Damco saw a massive increase in air freight volumes – up by 91% – as it was the first year in which Chinese air freight forwarder NTS, acquired in August 2011, made its presence in the company felt, while sea freight volumes increased by 6%.
In addition to NTS, last October saw Damco buy Australia-based Pacific Network Global Logistics, which partly explained a 4% decrease in pre-tax profits compared to 2011, Mr Andersen said.
“Revenues at Damco increased by 19%, but Damco also had to shoulder some integration costs from the Chinese and Australian businesses, so profitability hasn’t followed the expansion of the business.”
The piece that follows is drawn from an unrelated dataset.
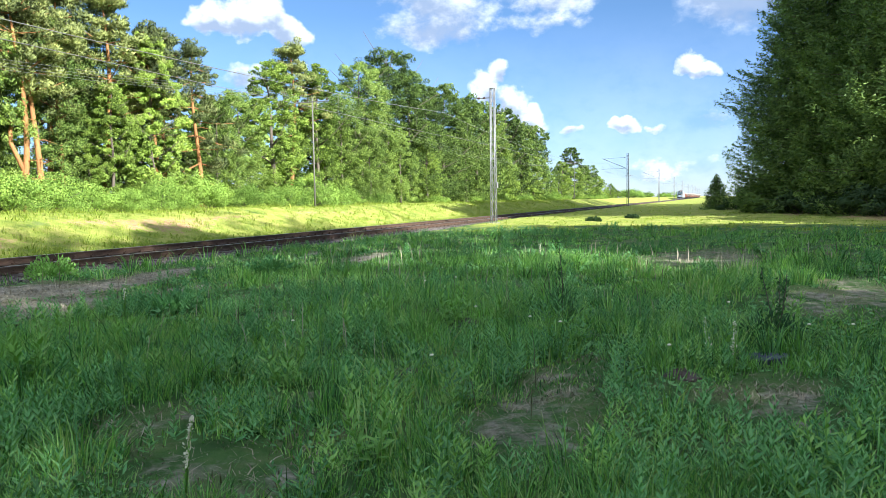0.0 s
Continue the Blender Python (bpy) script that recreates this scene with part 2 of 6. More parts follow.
    if translucent:
        tr = N("ShaderNodeBsdfTranslucent")
        hs = N("ShaderNodeMix")
        hs.data_type, hs.blend_type = "RGBA", "MULTIPLY"
        hs.inputs["Factor"].default_value = 1.0
        L(color, hs.inputs["A"])
        hs.inputs["B"].default_value = (1.1, 1.2, 0.45, 1)
        L(hs.outputs["Result"], tr.inputs["Color"])
        ms = N("ShaderNodeMixShader")
        ms.inputs[0].default_value = translucent
        L(surf, ms.inputs[1])
        L(tr.outputs[0], ms.inputs[2])
        surf = ms.outputs[0]
    out = N("ShaderNodeOutputMaterial")
    L(surf, out.inputs["Surface"])
    return m


LEAF = dict(rough=0.6, scale=0.8, island=0.29, obj=0.24, translucent=0.22, spec=0.18)
M_OAK = material("oak_leaf", [(0.32, (0.028, 0.050, 0.013)), (0.5, (0.140, 0.218, 0.048)), (0.7, (0.350, 0.460, 0.105))], **LEAF)
M_BIRCH = material("birch_leaf", [(0.32, (0.074, 0.119, 0.021)), (0.5, (0.249, 0.355, 0.064)), (0.7, (0.445, 0.572, 0.111))], **LEAF)
M_BUSH = material("robinia_leaf", [(0.3, (0.085, 0.153, 0.025)), (0.5, (0.230, 0.357, 0.065)), (0.7, (0.357, 0.493, 0.102))], **LEAF)
M_PINE = material("pine_needle", [(0.3, (0.078, 0.103, 0.043)), (0.5, (0.241, 0.282, 0.099)), (0.7, (0.414, 0.448, 0.146))], **LEAF)
M_LARCH = material("larch_needle", [(0.25, (0.048, 0.088, 0.028)), (0.5, (0.140, 0.225, 0.060)), (0.75, (0.280, 0.380, 0.095))], **LEAF)
M_SPRUCE = material("spruce_needle", [(0.2, (0.022, 0.049, 0.019)), (0.5, (0.051, 0.091, 0.035)), (0.85, (0.091, 0.140, 0.047))], **LEAF)
M_WEED = material("weed_leaf", [(0.2, (0.052, 0.147, 0.059)), (0.5, (0.133, 0.317, 0.116)), (0.85, (0.246, 0.464, 0.171))], **LEAF)
M_COVER = material("clover_leaf", [(0.2, (0.059, 0.147, 0.055)), (0.5, (0.157, 0.341, 0.121)), (0.85, (0.284, 0.493, 0.180))], **LEAF)
M_WEED_PALE = material("pale_weed_leaf", [(0.2, (0.133, 0.275, 0.057)), (0.5, (0.246, 0.456, 0.105)), (0.85, (0.361, 0.569, 0.171))], **LEAF)
M_WEED_DARK = material("dark_weed_leaf", [(0.2, (0.03, 0.08, 0.034)), (0.5, (0.07, 0.16, 0.062)), (0.85, (0.13, 0.25, 0.095))], **LEAF)
M_FLOWER = material("cream_flower", [(0.3, (0.6, 0.58, 0.4)), (0.7, (0.85, 0.83, 0.65))], rough=0.8, scale=8)
M_GRASS = material("grass_blade", [(0.3, (0.040, 0.106, 0.041)), (0.44, (0.147, 0.355, 0.131)), (0.57, (0.327, 0.579, 0.175)), (0.75, (0.512, 0.569, 0.294))],
                   rough=0.6, scale=1.6, island=0.34, translucent=0.5, spec=0.15)
M_GRASS_FRESH = material("fresh_grass_blade", [(0.28, (0.105, 0.222, 0.059)), (0.5, (0.261, 0.502, 0.147)), (0.75, (0.417, 0.654, 0.218))],
                         rough=0.6, scale=1.6, island=0.34, translucent=0.5, spec=0.15)
# dry bank grass; on the far meadow its yellow stands for sunlight
M_GRASS_DRY_SUN = material("meadow_grass", [(0.15, (0.209, 0.303, 0.048)), (0.45, (0.347, 0.440, 0.077)), (0.7, (0.506, 0.539, 0.132)), (0.95, (0.682, 0.605, 0.242))],
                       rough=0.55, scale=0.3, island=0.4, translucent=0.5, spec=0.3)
M_STRAW = material("dry_grass", [(0.2, (0.19, 0.165, 0.11)), (0.5, (0.33, 0.29, 0.2)), (0.85, (0.48, 0.43, 0.3))], rough=0.8, scale=2, island=0.4)
M_BARK = material("grey_bark", [(0.3, (0.07, 0.055, 0.042)), (0.7, (0.2, 0.165, 0.13))], rough=0.9, scale=5, bump=0.8, stretch=(1, 1, 0.3))
M_PINEBARK = material("orange_pine_bark", [(0.3, (0.24, 0.105, 0.038)), (0.7, (0.54, 0.265, 0.095))], rough=0.85, scale=4, bump=0.8, stretch=(1, 1, 0.4))
M_RAIL = material("rusty_rail", [(0.3, (0.050, 0.030, 0.021)), (0.7, (0.125, 0.075, 0.050))], rough=0.7, scale=9, bump=0.3)
M_RAILTOP = material("worn_rail_head", [(0.3, (0.42, 0.41, 0.4)), (0.7, (0.6, 0.59, 0.58))], rough=0.32, scale=6, metal=0.9)
M_SLEEPER = material("weathered_sleeper", [(0.3, (0.063, 0.049, 0.038)), (0.7, (0.168, 0.140, 0.115))], rough=0.9, scale=6, bump=0.5, obj=0.4)
M_BALLAST = material("ballast_stone", [(0.2, (0.053, 0.042, 0.040)), (0.5, (0.128, 0.108, 0.100)), (0.85, (0.240, 0.216, 0.200))], rough=0.9, scale=8, bump=0.6, island=0.5)
M_STEEL = material("galvanised_steel", [(0.3, (0.211, 0.217, 0.227)), (0.7, (0.322, 0.329, 0.340))], rough=0.55, scale=5, metal=0.35, stain=((0.2, 0.12, 0.07), 0.4, 3.0))
M_WIRE = material("copper_wire", [(0.3, (0.16, 0.16, 0.15)), (0.7, (0.28, 0.27, 0.25))], rough=0.5, scale=4, metal=0.4)
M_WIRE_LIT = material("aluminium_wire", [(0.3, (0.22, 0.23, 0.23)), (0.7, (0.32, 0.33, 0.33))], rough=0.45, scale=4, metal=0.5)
M_INSUL = material("brown_insulator", [(0.3, (0.05, 0.028, 0.022)), (0.7, (0.1, 0.05, 0.036))], rough=0.25, scale=5)
M_POLE = material("grey_pole", [(0.3, (0.13, 0.125, 0.11)), (0.7, (0.21, 0.20, 0.18))], rough=0.85, scale=5, bump=0.3)
M_CONCRETE = material("concrete_foot", [(0.3, (0.28, 0.27, 0.25)), (0.7, (0.45, 0.43, 0.4))], rough=0.9, scale=6, bump=0.4)
M_ASH = material("bluish_grey_slab", [(0.3, (0.03, 0.036, 0.055)), (0.7, (0.085, 0.1, 0.14))], rough=0.9, scale=7, bump=0.9)
M_SOIL = material("dark_soil", [(0.3, (0.045, 0.035, 0.03)), (0.7, (0.13, 0.1, 0.085))], rough=0.95, scale=9, bump=0.9)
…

What has become clear, however, is the different approach to market share taken by the different divisions. Damco has been making extremely aggressive inroads into the air freight business with some very competitive pricing offers, while Maersk Line’s stated ambition has simply been to defend existing market share while trying to increase pricing. Mr Andersen said that any improvement in Maersk’s bottom line in 2013 will come about through cost-cutting measures, while its freight rate increases in the second half of last year had led it to lose some market share.
“Our 2012 market share was above 2011, but we have given back some of our market share in the second half of the year to lead the market up in pricing, and we will try to rectify that this year. Our strategy is to maintain our share, not to lift it,” he said.
Overall volumes carried by the line increased by 5% over 2011 to reach 17m teu, but in the second half they decreased 8% year-on-year.